▶ _SHORT PROBLEM_:
Write the data out again, character for character, with no images.

▶ _GIVEN DATA_:
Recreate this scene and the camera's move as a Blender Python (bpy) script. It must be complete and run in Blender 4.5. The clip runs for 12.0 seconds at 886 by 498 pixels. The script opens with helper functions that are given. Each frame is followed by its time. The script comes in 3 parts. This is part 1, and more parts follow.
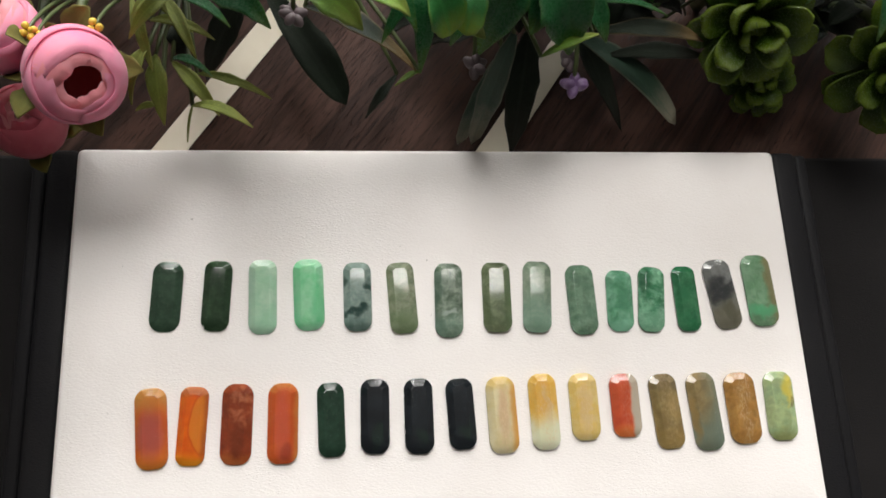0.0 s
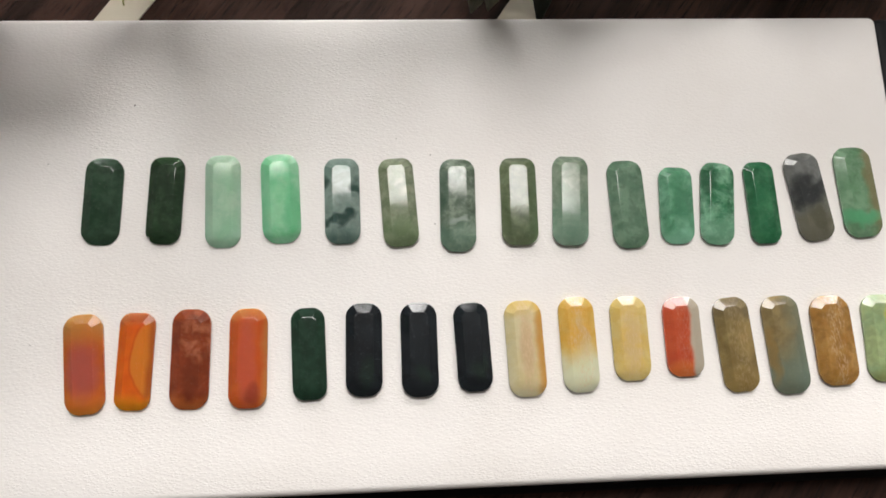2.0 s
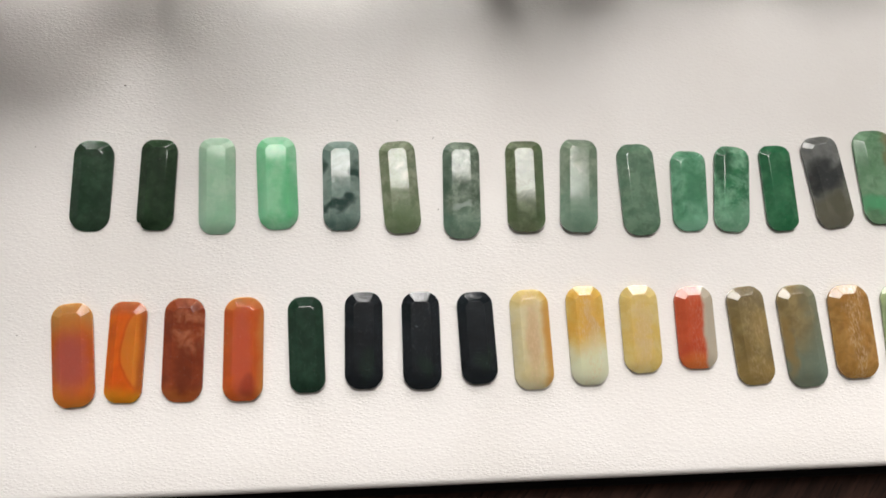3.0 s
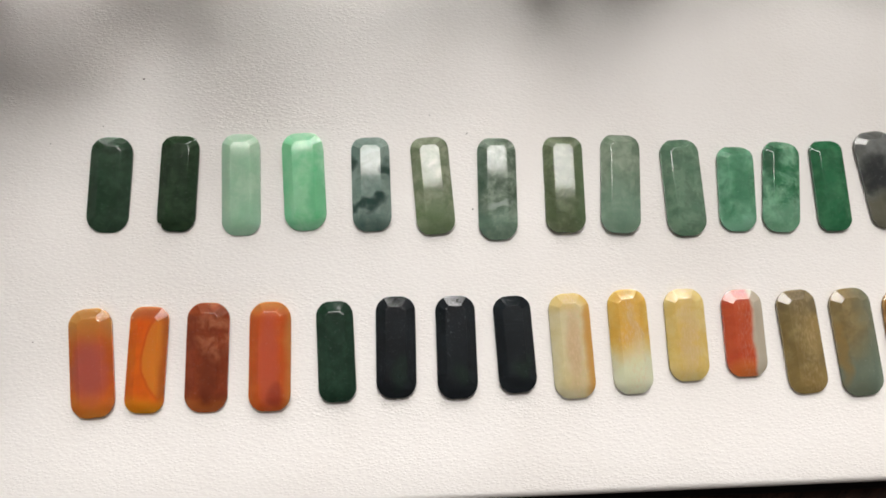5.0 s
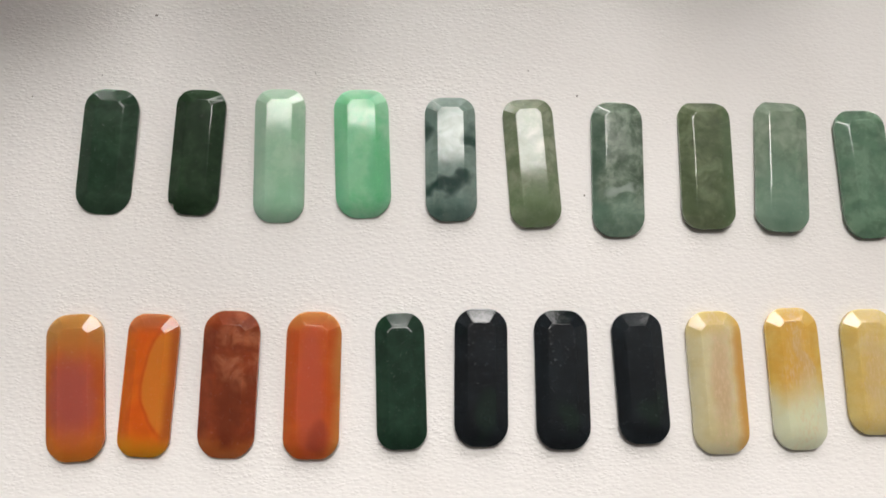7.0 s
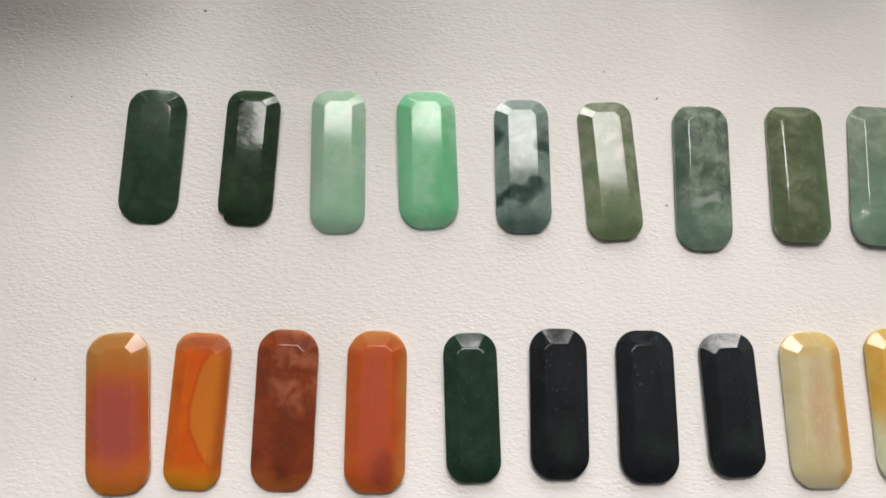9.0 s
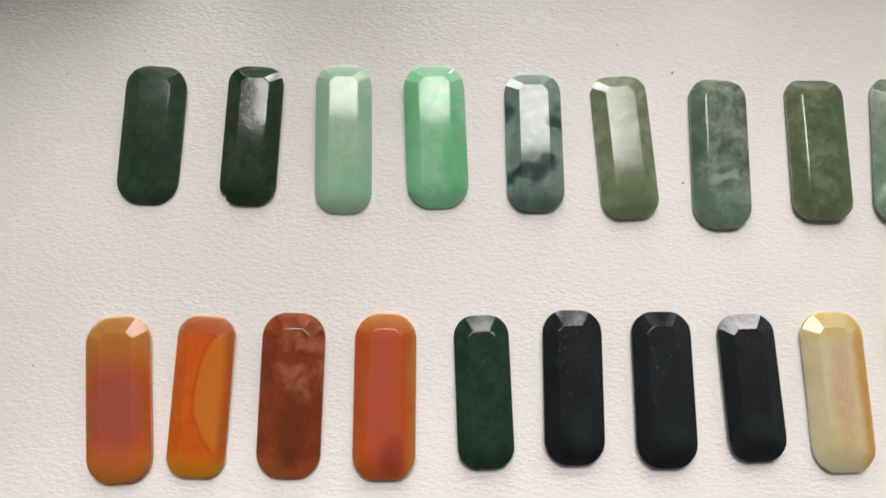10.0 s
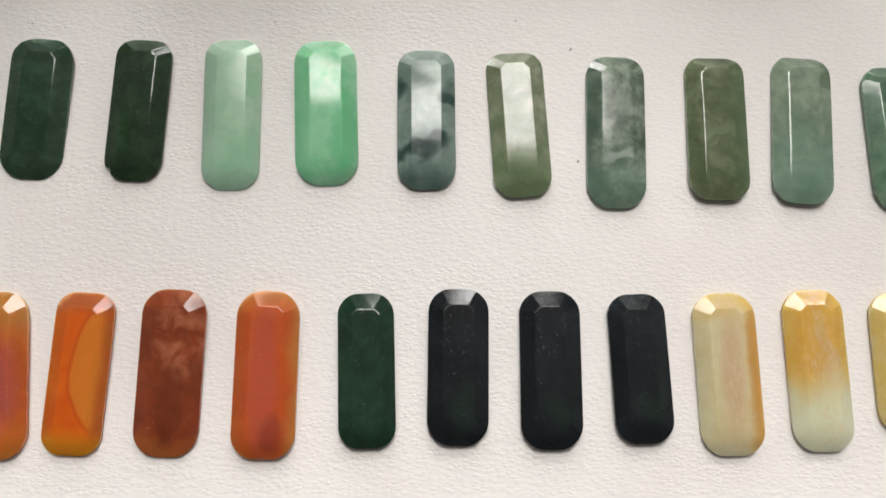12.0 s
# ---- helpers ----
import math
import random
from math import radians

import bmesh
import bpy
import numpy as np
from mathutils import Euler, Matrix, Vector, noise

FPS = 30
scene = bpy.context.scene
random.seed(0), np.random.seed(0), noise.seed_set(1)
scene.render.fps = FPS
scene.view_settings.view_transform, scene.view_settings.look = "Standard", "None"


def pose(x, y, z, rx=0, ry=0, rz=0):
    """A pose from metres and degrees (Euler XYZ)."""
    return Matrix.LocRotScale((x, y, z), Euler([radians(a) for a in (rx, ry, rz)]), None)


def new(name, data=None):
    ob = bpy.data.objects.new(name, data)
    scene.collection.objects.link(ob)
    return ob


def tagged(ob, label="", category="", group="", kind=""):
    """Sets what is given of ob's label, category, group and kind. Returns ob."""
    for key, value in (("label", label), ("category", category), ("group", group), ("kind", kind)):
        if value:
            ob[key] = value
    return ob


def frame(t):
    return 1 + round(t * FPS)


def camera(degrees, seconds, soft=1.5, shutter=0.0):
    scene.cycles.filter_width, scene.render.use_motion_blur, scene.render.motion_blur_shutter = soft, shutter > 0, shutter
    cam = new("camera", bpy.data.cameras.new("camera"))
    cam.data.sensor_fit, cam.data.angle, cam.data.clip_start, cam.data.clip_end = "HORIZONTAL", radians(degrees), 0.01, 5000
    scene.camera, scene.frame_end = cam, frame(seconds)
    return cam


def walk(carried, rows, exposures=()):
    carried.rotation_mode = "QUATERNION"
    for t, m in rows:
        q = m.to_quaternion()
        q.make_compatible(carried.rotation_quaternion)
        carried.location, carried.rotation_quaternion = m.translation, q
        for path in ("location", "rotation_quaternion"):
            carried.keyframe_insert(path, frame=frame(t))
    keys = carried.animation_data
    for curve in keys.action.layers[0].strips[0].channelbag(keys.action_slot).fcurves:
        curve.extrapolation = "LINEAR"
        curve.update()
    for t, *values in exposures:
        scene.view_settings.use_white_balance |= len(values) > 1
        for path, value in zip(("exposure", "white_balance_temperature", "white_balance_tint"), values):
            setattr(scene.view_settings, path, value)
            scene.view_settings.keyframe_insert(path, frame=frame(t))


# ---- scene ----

▶ _FULL OUTPUT_:
Recreate this scene and the camera's move as a Blender Python (bpy) script. It must be complete and run in Blender 4.5. The clip runs for 12.0 seconds at 886 by 498 pixels. The script opens with helper functions that are given. Each frame is followed by its time. The script comes in 3 parts. This is part 1, and more parts follow.
0.0 s
2.0 s
3.0 s
5.0 s
7.0 s
9.0 s
10.0 s
12.0 s
# ---- helpers ----
import math
import random
from math import radians

import bmesh
import bpy
import numpy as np
from mathutils import Euler, Matrix, Vector, noise

FPS = 30
scene = bpy.context.scene
random.seed(0), np.random.seed(0), noise.seed_set(1)
scene.render.fps = FPS
scene.view_settings.view_transform, scene.view_settings.look = "Standard", "None"


def pose(x, y, z, rx=0, ry=0, rz=0):
    """A pose from metres and degrees (Euler XYZ)."""
    return Matrix.LocRotScale((x, y, z), Euler([radians(a) for a in (rx, ry, rz)]), None)


def new(name, data=None):
    ob = bpy.data.objects.new(name, data)
    scene.collection.objects.link(ob)
    return ob


def tagged(ob, label="", category="", group="", kind=""):
    """Sets what is given of ob's label, category, group and kind. Returns ob."""
    for key, value in (("label", label), ("category", category), ("group", group), ("kind", kind)):
        if value:
            ob[key] = value
    return ob


def frame(t):
    return 1 + round(t * FPS)


def camera(degrees, seconds, soft=1.5, shutter=0.0):
    scene.cycles.filter_width, scene.render.use_motion_blur, scene.render.motion_blur_shutter = soft, shutter > 0, shutter
    cam = new("camera", bpy.data.cameras.new("camera"))
    cam.data.sensor_fit, cam.data.angle, cam.data.clip_start, cam.data.clip_end = "HORIZONTAL", radians(degrees), 0.01, 5000
    scene.camera, scene.frame_end = cam, frame(seconds)
    return cam


def walk(carried, rows, exposures=()):
    carried.rotation_mode = "QUATERNION"
    for t, m in rows:
        q = m.to_quaternion()
        q.make_compatible(carried.rotation_quaternion)
        carried.location, carried.rotation_quaternion = m.translation, q
        for path in ("location", "rotation_quaternion"):
            carried.keyframe_insert(path, frame=frame(t))
    keys = carried.animation_data
    for curve in keys.action.layers[0].strips[0].channelbag(keys.action_slot).fcurves:
        curve.extrapolation = "LINEAR"
        curve.update()
    for t, *values in exposures:
        scene.view_settings.use_white_balance |= len(values) > 1
        for path, value in zip(("exposure", "white_balance_temperature", "white_balance_tint"), values):
            setattr(scene.view_settings, path, value)
            scene.view_settings.keyframe_insert(path, frame=frame(t))


# ---- scene ----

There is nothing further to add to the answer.